The economy: The housing market and cheap money should help to get Gordon Brown off the hook

It's hard not to start the new year feeling depressed about the "pound in your pocket". Share prices have fallen by a quarter in the past 12 months and, even if you aren't an active investor, you would have felt the cold chill blowing through your shrinking pension fund or the pitiful endowment policy failing to underpin your mortgage.

But will 2003 be any better? There are some pretty ominous signs.

British consumers, who have almost single-handedly kept the economy moving through this mini-recession, are appearing to tire of shopping till they drop. Maybe it's the massive level of personal debt they are carrying about with them – £6.7bn more than a year ago. Or maybe it's worries about job security, softening housing markets or the ever-tumbling stock market.
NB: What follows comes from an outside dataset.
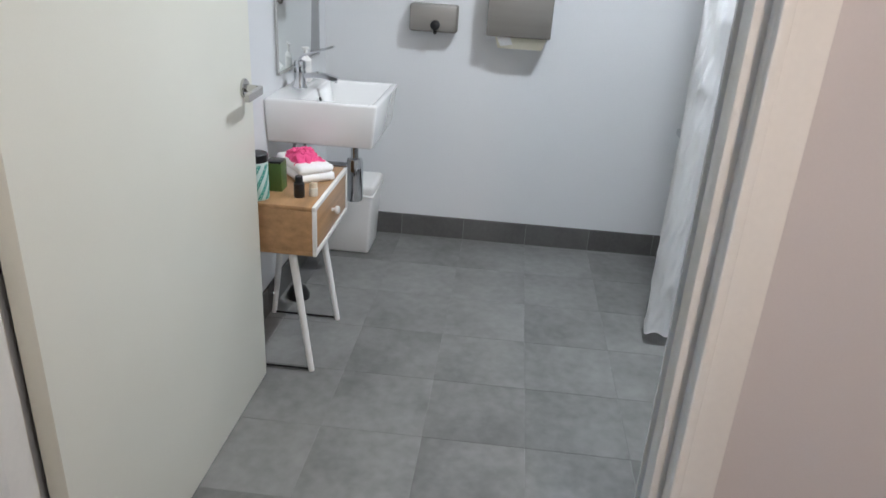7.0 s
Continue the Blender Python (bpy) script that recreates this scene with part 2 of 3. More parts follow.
def struct(name, bm, material, label, category):
    return tagged(part(name, bm, material), label, category, kind="structure")


B = bmesh.new

# ---- structure ----
IN, OUT = 0.12, 0.012        # faces of the corridor wall: bathroom side, corridor side
BACK, FAR, BASIN = -1.616, 2.50, 1.10   # bathroom walls
DY0, DY1, DH = 0.0, 0.99, 2.07          # bathroom door opening
H = 2.42

struct("floor", box(B(), -2.3, -2.5, -0.1, 2.75, 7.2, -0.012), CARPET, "dark slab under the rooms", "floor")
struct("carpet", box(B(), -2.3, -2.4, -0.012, 0.078, 1.2, 0.0), CARPET, "dark blue-grey ribbed carpet in the entry corridor", "carpet")
struct("bedroom_carpet", box(B(), -2.3, 1.2, -0.012, 2.7, 7.1, 0.0), CARPET, "dark blue-grey ribbed carpet in the bedroom", "carpet")

# corridor wall with the bathroom door opening
bm = B()
box(bm, OUT, -2.4, 0, IN, DY0 - 0.060, H)
box(bm, OUT, DY0 - 0.060, DH + 0.02, IN, DY1 + 0.034, H)
box(bm, OUT, DY1 + 0.034, 0, IN, 1.205, H)
struct("wall_corridor", bm, PAINT, "warm beige painted plaster wall with door opening", "wall")
bm = B()
box(bm, IN, BASIN, 0, 2.7, 1.205, H)
struct("wall_basin", bm, WHITE_WALL, "white bathroom wall behind the wash basin", "wall")
struct("wall_basin_bedroom_face", box(B(), IN, 1.206, 0, 2.7, 1.225, H), PAINT_ROOM, "pale grey painted wall of the bedroom", "wall")
struct("wall_far", box(B(), FAR, BACK, 0, 2.7, BASIN, H), WHITE_WALL, "satin white bathroom wall", "wall")
struct("wall_shower", box(B(), IN, BACK - 0.12, 0, 2.7, BACK - 0.002, H), GROUT, "white tiled shower wall with fine joints", "wall")
struct("wall_seat_lining", box(B(), IN, BACK, 0, IN + 0.008, DY0 - 0.021, H), GLOSS_TILE, "glossy white shower wall lining beside the door", "wall")
struct("ceiling", box(B(), -2.3, -2.5, H, 2.75, 7.2, H + 0.1), CEIL, "flat white painted ceiling", "ceiling")
struct("wall_left", box(B(), -2.3, -2.4, 0, -2.1, 7.1, H), PAINT_ROOM, "pale painted wall", "wall")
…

Or perhaps shoppers think Gordon Brown's going to hit them with more taxes. Or that George Bush's determination to bomb Baghdad might have a nasty effect on oil prices, the stock market and a whole lot more besides.

Certainly "the drumbeat of war", as one stockbroker put it, is spooking the business and financial world. The last Gulf War, in 1991, actually jolted Western economies out of a slow slump. However, no one should trust history. Oil prices are now 50 per cent higher than a year ago, and a war could send them even higher, with knock-on effects for car drivers, transport firms and energy users.

But worse than that is the uncertainty. Markets thrive on news; they feed on events. Not knowing what will happen in Iraq, and how it will affect Wall Street and the City, has pinstriped dealmakers sitting on their well-manicured hands.

But is all this enough to send us plummeting into a depression? The British economy has been rather swimming against the tide in the rest of Europe, where Germany is in its worst mess since the 1930s. Nor is the US in much better shape. Nowhere in the developed world is more of people's wealth tied up in bricks and mortar than in Britain, and with Cassandras like Capital Economics predicting a 20 per cent fall in house prices, fear stalks the suburbs of middle England. But prices are still rising by as much as 10 per cent in most parts of the UK, and with interest rates at a historically low 4 per cent, even the most daunting mortgages appear affordable.

Which brings us to the reason why the UK will not fall into recession. Although interest rates are low, they are higher than in Europe and more than twice as high as in the US. The Bank of England may growl about house-price inflation, but the last thing it wants is a crash. If interest rates are going to go up this year, it will be by no more than half a per cent.

Money will remain cheap for now. And that is what is going to save the British economy from recession.